Duolingo should correct this answer. It's wrong as no one world wide says "I put my keys on this piece of furniture"! As well they should correct the three suggestions for 'mobile'!

February 6, 2019


THE KEY IS ON THE FURNITURE shows wrong why?

May 28, 2019


First of all, we have a "new" concept in English: our mobile. To be fair in current Italian this is called "il mobilo". However "The key is on the piece of furniture" is just ridiculous in English and would never be said. I propose replacing this question with "La chiave e sul mobilo" meaning "The key is on the smartphone".

May 30, 2019

  • 1947

That would only be a valid translation if actual native Italian speakers meant it that way when they said this.

May 30, 2019


I can say :The key is on the furniture.

June 13, 2019


Cosa mobile?

August 18, 2015


That is a very odd sentence.

July 14, 2017


perchè mettete 3 soluzioni sbagliate?

August 28, 2017


Quali mobili? Dimmi solo dove è la chiave!

October 6, 2017


Mobile could be a cell phone in this case, or a car. The english translation in inaccurate.

May 25, 2018


No logical sentence

July 2, 2017


In The sentence before it was without peace, that's why I used sui mobili and o faild, how stupid

December 26, 2013


For god's sake, who on earth says "the key is on the furniture " furniture is not a piece!
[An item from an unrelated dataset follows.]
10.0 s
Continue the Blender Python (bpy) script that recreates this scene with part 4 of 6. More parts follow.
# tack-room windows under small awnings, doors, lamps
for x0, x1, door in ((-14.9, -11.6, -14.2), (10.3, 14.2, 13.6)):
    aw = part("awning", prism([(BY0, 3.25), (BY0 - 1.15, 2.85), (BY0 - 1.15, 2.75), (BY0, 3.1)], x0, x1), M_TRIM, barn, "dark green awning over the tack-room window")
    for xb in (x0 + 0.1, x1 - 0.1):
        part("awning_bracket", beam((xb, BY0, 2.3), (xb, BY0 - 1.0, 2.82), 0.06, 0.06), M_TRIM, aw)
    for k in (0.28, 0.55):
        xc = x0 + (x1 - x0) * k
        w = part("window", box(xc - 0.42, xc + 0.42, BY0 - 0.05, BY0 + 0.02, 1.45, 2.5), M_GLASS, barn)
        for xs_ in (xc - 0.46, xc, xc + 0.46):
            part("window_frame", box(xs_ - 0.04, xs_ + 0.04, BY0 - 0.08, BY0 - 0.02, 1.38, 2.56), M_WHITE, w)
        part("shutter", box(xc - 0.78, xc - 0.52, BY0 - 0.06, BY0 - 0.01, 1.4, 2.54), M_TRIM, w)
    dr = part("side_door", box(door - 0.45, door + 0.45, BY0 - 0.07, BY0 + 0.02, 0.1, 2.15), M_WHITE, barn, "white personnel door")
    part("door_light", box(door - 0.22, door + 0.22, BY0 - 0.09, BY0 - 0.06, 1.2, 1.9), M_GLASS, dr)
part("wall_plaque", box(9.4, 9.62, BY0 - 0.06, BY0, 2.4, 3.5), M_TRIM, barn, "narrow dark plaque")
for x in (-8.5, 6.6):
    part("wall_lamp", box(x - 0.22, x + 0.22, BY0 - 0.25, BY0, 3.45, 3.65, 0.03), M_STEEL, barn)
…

It is not a distictive noun and it implys plural! if you want to teach the word furniture put it in different sentence.

August 8, 2014


(American English speaker) We need to learn to think in Italian. I was taught this word "mobile" in another course also, to mean "a piece of furniture," i.e., something that can be moved. BTW when I visited Italy I'm pretty sure I saw a sign that said "Immobili" to mean how we would say "Real Estate," something that cannot be moved.

August 20, 2014


Another sensible reply - it is a different language and we need to remember that it can't all translate back into our own language perfectly. Have a lingot.

March 19, 2015


I think they're trying to teach Italian, since this is an Italian course. Hence trying to teach "mobile" and what it means.

March 15, 2015


Have a lingot for stating the obvious. Somebody has to say it.